§ Task requirements
Transcribe the material from its first line onward, ending with the line that contains "return [Vector(p) - o" and adding nothing beyond it.

§ Information supplied
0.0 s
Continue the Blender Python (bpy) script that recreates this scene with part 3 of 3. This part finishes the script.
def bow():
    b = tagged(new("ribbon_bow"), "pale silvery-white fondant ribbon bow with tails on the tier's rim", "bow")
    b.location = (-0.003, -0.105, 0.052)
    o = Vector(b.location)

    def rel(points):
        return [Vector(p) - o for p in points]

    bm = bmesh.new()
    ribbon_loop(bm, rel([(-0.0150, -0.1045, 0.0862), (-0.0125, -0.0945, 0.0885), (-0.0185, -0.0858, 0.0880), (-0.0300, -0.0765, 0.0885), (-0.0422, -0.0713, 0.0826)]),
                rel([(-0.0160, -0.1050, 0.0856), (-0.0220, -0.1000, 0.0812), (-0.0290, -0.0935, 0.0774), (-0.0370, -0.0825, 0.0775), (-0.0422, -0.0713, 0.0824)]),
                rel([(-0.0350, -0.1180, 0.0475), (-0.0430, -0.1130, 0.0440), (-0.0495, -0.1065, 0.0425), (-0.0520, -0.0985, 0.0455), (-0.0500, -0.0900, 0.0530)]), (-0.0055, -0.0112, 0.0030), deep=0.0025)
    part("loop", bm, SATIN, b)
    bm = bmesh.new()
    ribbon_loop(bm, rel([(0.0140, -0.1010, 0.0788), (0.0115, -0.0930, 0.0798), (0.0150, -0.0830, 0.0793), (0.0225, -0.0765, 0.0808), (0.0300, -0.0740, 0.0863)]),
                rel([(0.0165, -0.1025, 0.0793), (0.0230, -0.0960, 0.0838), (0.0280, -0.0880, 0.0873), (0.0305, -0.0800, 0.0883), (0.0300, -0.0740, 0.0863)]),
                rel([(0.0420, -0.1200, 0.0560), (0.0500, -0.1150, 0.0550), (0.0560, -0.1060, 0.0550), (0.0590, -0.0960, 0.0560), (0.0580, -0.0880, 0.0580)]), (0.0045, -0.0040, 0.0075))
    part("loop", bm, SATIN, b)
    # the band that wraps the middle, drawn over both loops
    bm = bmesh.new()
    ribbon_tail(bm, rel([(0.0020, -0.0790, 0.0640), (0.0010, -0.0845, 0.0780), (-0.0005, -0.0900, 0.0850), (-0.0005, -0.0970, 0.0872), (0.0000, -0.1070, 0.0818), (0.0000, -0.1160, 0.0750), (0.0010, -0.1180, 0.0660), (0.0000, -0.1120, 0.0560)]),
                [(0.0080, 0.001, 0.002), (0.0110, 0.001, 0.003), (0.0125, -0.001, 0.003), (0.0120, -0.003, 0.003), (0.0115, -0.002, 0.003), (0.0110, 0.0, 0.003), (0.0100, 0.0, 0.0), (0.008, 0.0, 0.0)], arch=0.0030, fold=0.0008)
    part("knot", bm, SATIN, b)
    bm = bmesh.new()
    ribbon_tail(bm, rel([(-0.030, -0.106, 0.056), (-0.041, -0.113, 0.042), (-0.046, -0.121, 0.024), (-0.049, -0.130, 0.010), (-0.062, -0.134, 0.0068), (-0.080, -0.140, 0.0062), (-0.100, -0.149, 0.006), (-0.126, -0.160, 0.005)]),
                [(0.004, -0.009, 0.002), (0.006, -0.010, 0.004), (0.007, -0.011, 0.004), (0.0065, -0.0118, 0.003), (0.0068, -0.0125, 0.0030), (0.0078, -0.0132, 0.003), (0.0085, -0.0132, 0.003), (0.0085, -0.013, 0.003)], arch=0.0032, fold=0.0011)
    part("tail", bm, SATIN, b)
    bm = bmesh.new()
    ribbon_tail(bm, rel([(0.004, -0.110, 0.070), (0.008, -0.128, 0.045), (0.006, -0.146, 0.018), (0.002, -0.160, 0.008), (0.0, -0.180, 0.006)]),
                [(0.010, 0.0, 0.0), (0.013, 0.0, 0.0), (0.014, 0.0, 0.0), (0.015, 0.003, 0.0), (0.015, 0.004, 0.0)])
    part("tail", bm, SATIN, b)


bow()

§ Task response
0.0 s
Continue the Blender Python (bpy) script that recreates this scene with part 3 of 3. This part finishes the script.
def bow():
    b = tagged(new("ribbon_bow"), "pale silvery-white fondant ribbon bow with tails on the tier's rim", "bow")
    b.location = (-0.003, -0.105, 0.052)
    o = Vector(b.location)

    def rel(points):
        return [Vector(p) - o for p in points]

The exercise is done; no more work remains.